-- Start Dataset section --

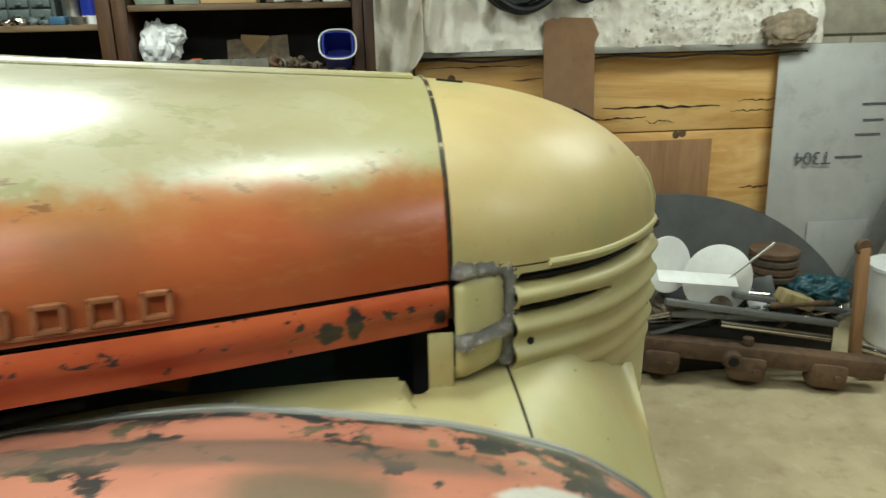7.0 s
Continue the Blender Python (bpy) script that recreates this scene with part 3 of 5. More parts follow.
for s in (-1, 1):
    def strip(u, v, s=s):
        x = 0.002 + 0.760 * u
        w = hood_half(x) + 0.004
        bulge = 0.010 * math.sin(math.pi * min(1, v * 1.4)) - 0.010 * v
        lo = hood_low(x) - 0.004 - 0.056 * v
        return (x, s * (w + bulge), lo)
    p = part("side_strip", surface(strip, 40, 9), STRIP, truck, "chipped orange strip along the bonnet side", solid=0.004)
    def lip(u, v, s=s):
        x = 0.002 + 0.760 * u
        return (x, s * (hood_half(x) - 0.002 - 0.02 * v), hood_low(x) - 0.004 - 0.002 * v)
    # black lip draws the shaded line between bonnet and strip
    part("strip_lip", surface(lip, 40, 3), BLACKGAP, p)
    # raised badge: five small open plates on a thin bar, without letters
    badge = None
    for i in range(5):
        xc = 0.3066 + i * 0.0421
        slope = (hood_half(xc + 0.02) - hood_half(xc - 0.02)) / 0.04
        bm = bmesh.new()
        for x0, x1, z0, z1 in ((-0.0145, -0.0085, -0.014, 0.014), (0.0085, 0.0145, -0.014, 0.014), (-0.0145, 0.0145, 0.009, 0.014), (-0.0145, 0.0145, -0.014, -0.009)):
            box(bm, ((x0 + x1) / 2, 0, (z0 + z1) / 2), (x1 - x0, 0.008, z1 - z0), 0.0015)
        if badge is None:
            xm = 0.391
            sl = (hood_half(xm + 0.05) - hood_half(xm - 0.05)) / 0.10
            badge = part("badge_bar", boxed((xm, s * (hood_half(xm) + 0.001), hood_low(xm) + 0.008), (0.20, 0.006, 0.0035), 0.001, (0, 2.9, math.degrees(math.atan(sl)) * s)), BADGE, hood, "tarnished badge bar with five open plates")
        p = part("badge_plate", bm, BADGE, badge)
        p.matrix_basis = pose(xc, s * (hood_half(xc) + 0.003), hood_low(xc) + 0.0235, 0, 2.9, math.degrees(math.atan(slope)) * s)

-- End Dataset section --

Do not include the images; transcribe the rest of the listing exactly.

__Output__
7.0 s
Continue the Blender Python (bpy) script that recreates this scene with part 3 of 5. More parts follow.
for s in (-1, 1):
    def strip(u, v, s=s):
        x = 0.002 + 0.760 * u
        w = hood_half(x) + 0.004
        bulge = 0.010 * math.sin(math.pi * min(1, v * 1.4)) - 0.010 * v
        lo = hood_low(x) - 0.004 - 0.056 * v
        return (x, s * (w + bulge), lo)
    p = part("side_strip", surface(strip, 40, 9), STRIP, truck, "chipped orange strip along the bonnet side", solid=0.004)
    def lip(u, v, s=s):
        x = 0.002 + 0.760 * u
        return (x, s * (hood_half(x) - 0.002 - 0.02 * v), hood_low(x) - 0.004 - 0.002 * v)
    # black lip draws the shaded line between bonnet and strip
    part("strip_lip", surface(lip, 40, 3), BLACKGAP, p)
    # raised badge: five small open plates on a thin bar, without letters
    badge = None
    for i in range(5):
        xc = 0.3066 + i * 0.0421
        slope = (hood_half(xc + 0.02) - hood_half(xc - 0.02)) / 0.04
        bm = bmesh.new()
        for x0, x1, z0, z1 in ((-0.0145, -0.0085, -0.014, 0.014), (0.0085, 0.0145, -0.014, 0.014), (-0.0145, 0.0145, 0.009, 0.014), (-0.0145, 0.0145, -0.014, -0.009)):
            box(bm, ((x0 + x1) / 2, 0, (z0 + z1) / 2), (x1 - x0, 0.008, z1 - z0), 0.0015)
        if badge is None:
            xm = 0.391
            sl = (hood_half(xm + 0.05) - hood_half(xm - 0.05)) / 0.10
            badge = part("badge_bar", boxed((xm, s * (hood_half(xm) + 0.001), hood_low(xm) + 0.008), (0.20, 0.006, 0.0035), 0.001, (0, 2.9, math.degrees(math.atan(sl)) * s)), BADGE, hood, "tarnished badge bar with five open plates")
        p = part("badge_plate", bm, BADGE, badge)
        p.matrix_basis = pose(xc, s * (hood_half(xc) + 0.003), hood_low(xc) + 0.0235, 0, 2.9, math.degrees(math.atan(slope)) * s)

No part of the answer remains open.